[What this task involves] Search the data below for the string "render". Extract every line that contains it.
:: Data extract ::
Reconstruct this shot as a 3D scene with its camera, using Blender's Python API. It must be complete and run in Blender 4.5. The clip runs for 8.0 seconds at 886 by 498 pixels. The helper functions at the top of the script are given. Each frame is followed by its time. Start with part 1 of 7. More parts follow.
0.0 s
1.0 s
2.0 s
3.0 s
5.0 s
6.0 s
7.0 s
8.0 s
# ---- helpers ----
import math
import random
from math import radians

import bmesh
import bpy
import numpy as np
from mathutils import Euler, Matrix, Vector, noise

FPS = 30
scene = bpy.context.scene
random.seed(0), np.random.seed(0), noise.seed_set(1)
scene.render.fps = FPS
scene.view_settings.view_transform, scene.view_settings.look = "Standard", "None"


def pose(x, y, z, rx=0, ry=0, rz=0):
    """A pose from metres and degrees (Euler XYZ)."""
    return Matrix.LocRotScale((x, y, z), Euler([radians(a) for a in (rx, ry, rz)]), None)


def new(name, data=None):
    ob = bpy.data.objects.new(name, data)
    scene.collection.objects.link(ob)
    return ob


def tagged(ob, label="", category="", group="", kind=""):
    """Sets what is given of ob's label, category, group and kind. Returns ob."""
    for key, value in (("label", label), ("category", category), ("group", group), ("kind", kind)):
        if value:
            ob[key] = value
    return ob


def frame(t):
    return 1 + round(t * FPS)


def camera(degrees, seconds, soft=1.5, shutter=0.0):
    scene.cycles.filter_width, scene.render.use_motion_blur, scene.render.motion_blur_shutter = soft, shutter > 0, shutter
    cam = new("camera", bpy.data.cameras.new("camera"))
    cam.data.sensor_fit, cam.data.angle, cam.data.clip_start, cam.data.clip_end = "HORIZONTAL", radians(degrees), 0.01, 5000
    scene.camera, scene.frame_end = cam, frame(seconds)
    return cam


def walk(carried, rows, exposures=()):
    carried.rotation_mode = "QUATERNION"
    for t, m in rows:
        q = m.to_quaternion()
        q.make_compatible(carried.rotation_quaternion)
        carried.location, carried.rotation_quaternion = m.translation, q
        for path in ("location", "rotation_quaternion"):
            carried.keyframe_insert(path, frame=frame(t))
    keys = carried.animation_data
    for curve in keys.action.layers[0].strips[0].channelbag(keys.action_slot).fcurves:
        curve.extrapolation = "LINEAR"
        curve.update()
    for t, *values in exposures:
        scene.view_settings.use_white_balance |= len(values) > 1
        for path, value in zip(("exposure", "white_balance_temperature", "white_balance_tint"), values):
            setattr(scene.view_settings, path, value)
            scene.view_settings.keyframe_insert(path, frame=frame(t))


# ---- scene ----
:::
[Result]
scene.render.fps = FPS
    scene.cycles.filter_width, scene.render.use_motion_blur, scene.render.motion_blur_shutter = soft, shutter > 0, shutter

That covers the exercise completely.